## Description of the task:
Filter for the word "group" and keep each matching line.

## Data block:
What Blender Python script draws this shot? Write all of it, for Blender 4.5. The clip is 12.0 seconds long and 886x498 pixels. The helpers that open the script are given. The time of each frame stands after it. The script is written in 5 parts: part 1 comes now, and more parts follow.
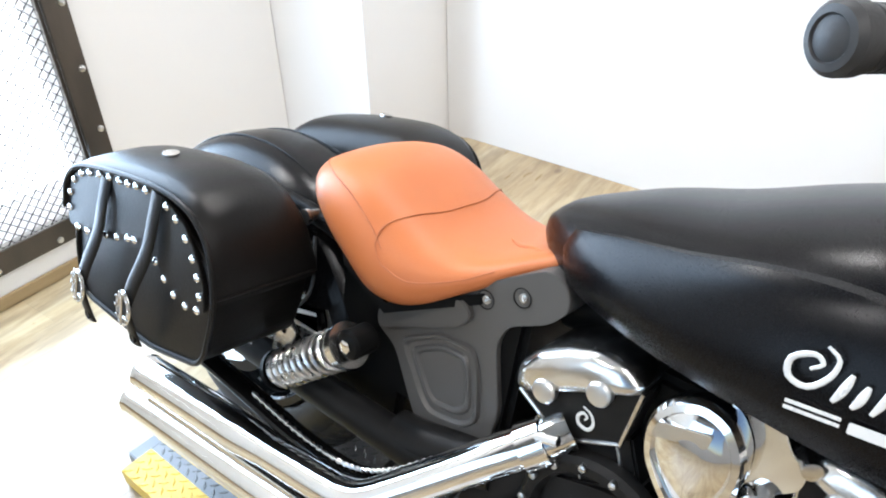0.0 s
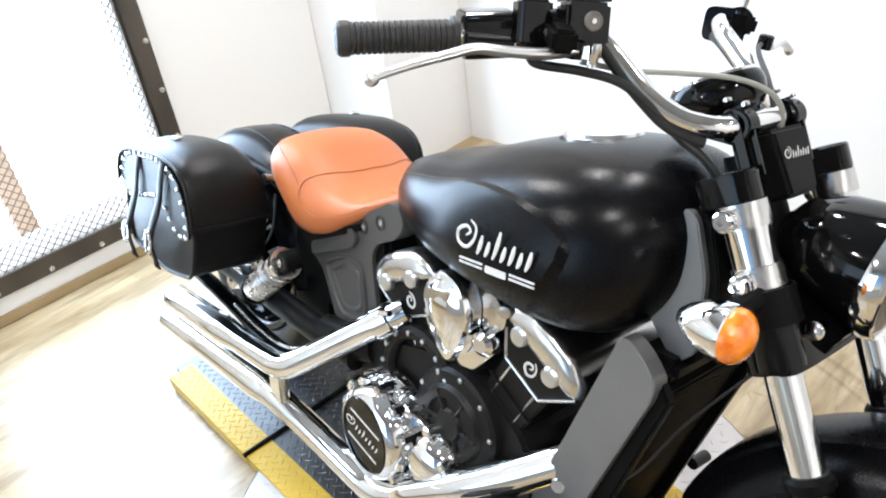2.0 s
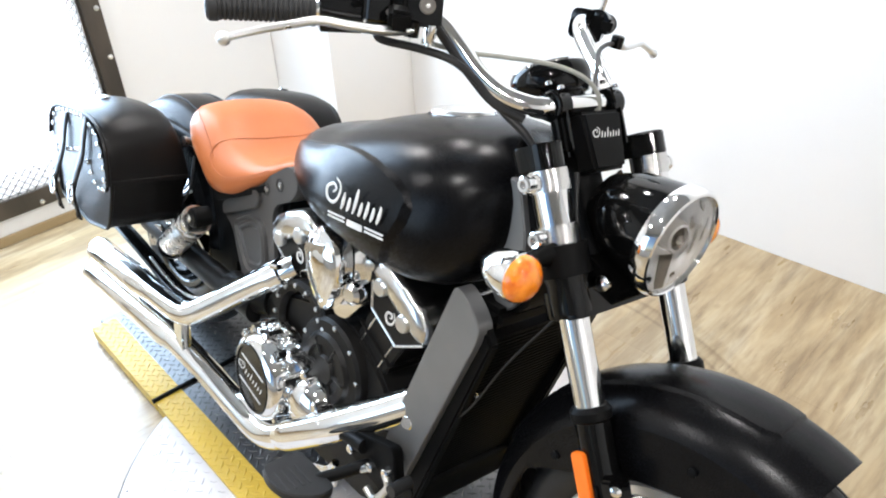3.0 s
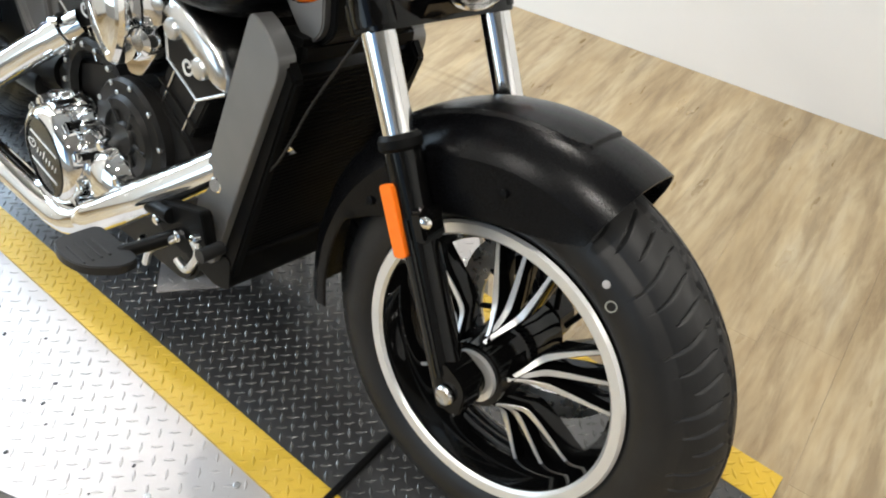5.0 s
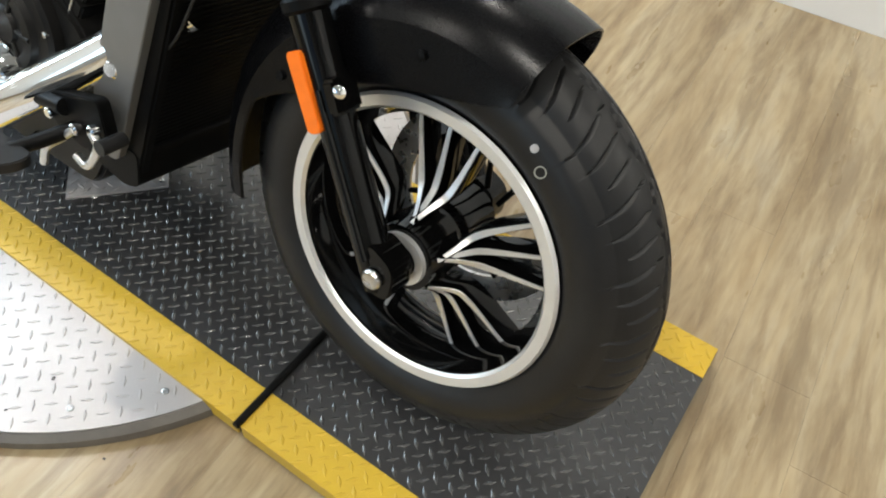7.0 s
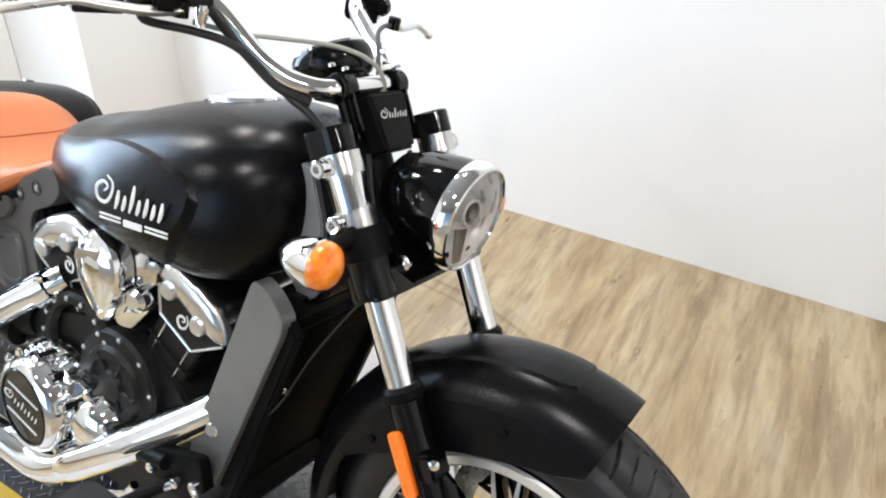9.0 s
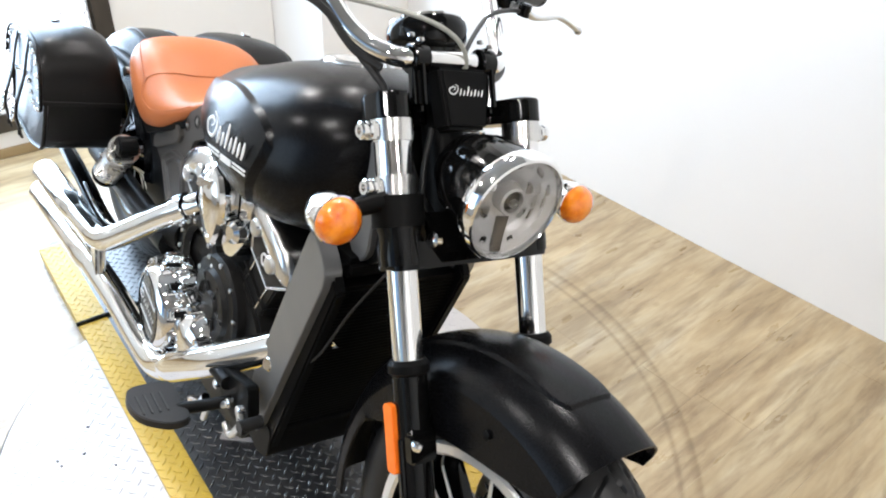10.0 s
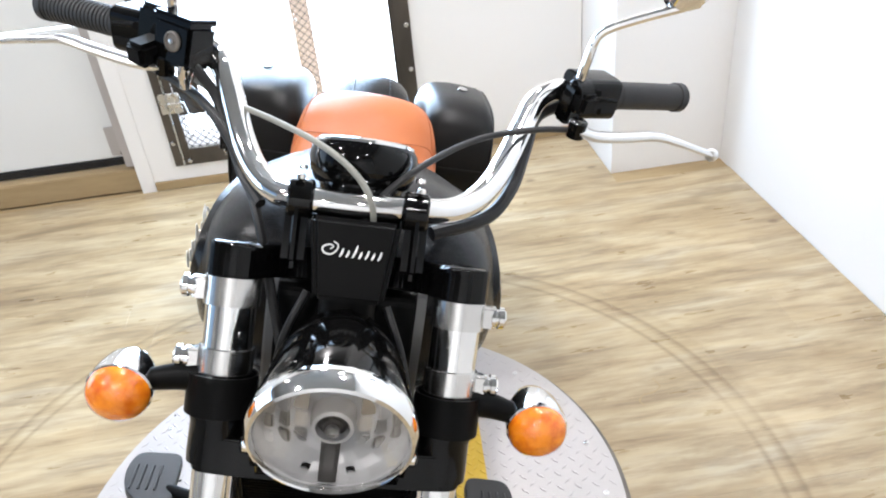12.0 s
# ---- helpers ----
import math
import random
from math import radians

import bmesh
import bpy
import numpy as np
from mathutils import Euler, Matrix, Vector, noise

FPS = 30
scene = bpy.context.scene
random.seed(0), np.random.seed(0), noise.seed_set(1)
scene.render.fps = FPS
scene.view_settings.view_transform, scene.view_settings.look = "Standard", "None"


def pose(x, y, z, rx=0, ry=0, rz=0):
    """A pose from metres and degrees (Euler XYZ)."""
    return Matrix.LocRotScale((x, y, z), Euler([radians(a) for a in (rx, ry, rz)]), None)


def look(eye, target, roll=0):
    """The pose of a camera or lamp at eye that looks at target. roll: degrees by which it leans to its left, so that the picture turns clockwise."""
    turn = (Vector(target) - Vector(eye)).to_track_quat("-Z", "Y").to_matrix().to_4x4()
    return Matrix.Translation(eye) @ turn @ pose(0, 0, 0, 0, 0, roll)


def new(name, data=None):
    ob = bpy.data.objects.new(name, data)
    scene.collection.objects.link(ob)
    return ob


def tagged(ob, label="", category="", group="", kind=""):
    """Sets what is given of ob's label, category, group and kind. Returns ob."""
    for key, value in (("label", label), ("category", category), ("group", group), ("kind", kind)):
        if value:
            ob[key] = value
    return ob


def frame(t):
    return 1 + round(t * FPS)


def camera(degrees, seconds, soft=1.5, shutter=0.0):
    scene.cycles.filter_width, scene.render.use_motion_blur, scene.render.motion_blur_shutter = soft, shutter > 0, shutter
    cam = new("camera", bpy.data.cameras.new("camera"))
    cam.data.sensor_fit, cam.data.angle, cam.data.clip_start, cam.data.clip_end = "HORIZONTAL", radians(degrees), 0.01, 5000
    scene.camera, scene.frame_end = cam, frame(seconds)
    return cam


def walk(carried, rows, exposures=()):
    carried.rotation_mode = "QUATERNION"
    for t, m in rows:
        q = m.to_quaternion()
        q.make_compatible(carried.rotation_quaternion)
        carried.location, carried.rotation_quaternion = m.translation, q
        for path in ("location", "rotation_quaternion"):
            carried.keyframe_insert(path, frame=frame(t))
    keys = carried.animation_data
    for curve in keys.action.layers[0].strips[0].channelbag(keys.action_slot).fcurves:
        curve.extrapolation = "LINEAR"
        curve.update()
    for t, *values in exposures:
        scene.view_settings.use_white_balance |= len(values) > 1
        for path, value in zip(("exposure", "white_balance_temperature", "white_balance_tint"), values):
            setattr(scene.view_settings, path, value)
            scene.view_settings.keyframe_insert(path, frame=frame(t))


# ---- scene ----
cam = camera(61.22, 12.0, 2.0)
PATH = [
    (0, (-0.6153, -0.4900, 1.2054), (-1.5819, 0.8265, 0.0510), -1.44),
    (0.5, (-0.4904, -0.4787, 1.2751), (-1.6757, 0.6850, 0.1613), -2.36),
    (1, (-0.3298, -0.3565, 1.2612), (-1.6660, 0.4926, 0.0391), -6.44),
    (1.5, (-0.1881, -0.4276, 1.2792), (-1.5370, 0.4931, 0.1247), -6.92),
    (2, (-0.0131, -0.5690, 1.3101), (-1.2594, 0.5582, 0.2255), -7.98),
    (2.5, (0.1135, -0.5899, 1.3391), (-1.1406, 0.5563, 0.2840), -6.32),
    (3, (0.2081, -0.5573, 1.3159), (-0.9874, 0.6155, 0.2227), -3.02),
    (3.2, (0.2223, -0.5481, 1.3038), (-0.9293, 0.6284, 0.1681), -3.52),
    (4.8, (0.2726, -0.5106, 1.1511), (-0.5766, 0.6584, -0.2318), 2.30),
    (5, (0.2890, -0.5050, 1.1337), (-0.5094, 0.6709, -0.2734), 2.67),
    (5.5, (0.3156, -0.5051, 1.0903), (-0.4302, 0.5981, -0.4019), 2.47),
    (6, (0.3281, -0.5000, 1.0639), (-0.3346, 0.5733, -0.4881), 3.53),
    (6.5, (0.3278, -0.4932, 1.0539), (-0.2633, 0.5856, -0.5230), 4.60),
    (7, (0.3114, -0.4868, 1.0630), (-0.2696, 0.6337, -0.4884), 4.98),
    (7.5, (0.2811, -0.5063, 1.0949), (-0.3159, 0.7280, -0.3611), 5.94),
    (7.7, (0.2608, -0.5207, 1.1241), (-0.3576, 0.7967, -0.2478), 5.20),
    (9.3, (0.1871, -0.5582, 1.3159), (-0.6195, 0.9239, 0.2423), 0.79),
    (9.5, (0.2465, -0.5134, 1.2917), (-0.7035, 0.9102, 0.2568), 0.12),
    (10, (0.4010, -0.3905, 1.2745), (-0.8351, 0.7057, 0.1474), 2.32),
    (10.5, (0.4941, -0.2791, 1.2544), (-0.7322, 0.8250, 0.1244), -2.05),
    (11, (0.4204, -0.1203, 1.2495), (-1.0069, 0.7669, 0.1651), -3.92),
    (11.5, (0.3105, 0.0805, 1.2423), (-1.1847, 0.7711, 0.1077), -5.09),
    (12, (0.3314, 0.2961, 1.2720), (-1.3502, 0.4275, 0.1972), -6.02),
]
BALANCE = [(0, 0.03, 6040, 11.2), (1, 0.03, 6010, 11.2), (2, 0.1, 6060, 11.2), (3.2, 0.08, 6110, 11.2), (4.8, -0.04, 6430, 9.2), (6.3, -0.21, 6410, 7.2), (7.2, -0.19, 6460, 7.2), (7.7, -0.10, 6410, 9.2), (9.3, 0, 6140, 11.2), (10.5, 0.02, 6140, 11.2), (11.5, 0.08, 6140, 12.2), (12, 0.02, 5960, 12.2)]
walk(cam, [(t, look(eye, target, roll)) for t, eye, target, roll in PATH], BALANCE)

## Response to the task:
def tagged(ob, label="", category="", group="", kind=""):
    """Sets what is given of ob's label, category, group and kind. Returns ob."""
    for key, value in (("label", label), ("category", category), ("group", group), ("kind", kind)):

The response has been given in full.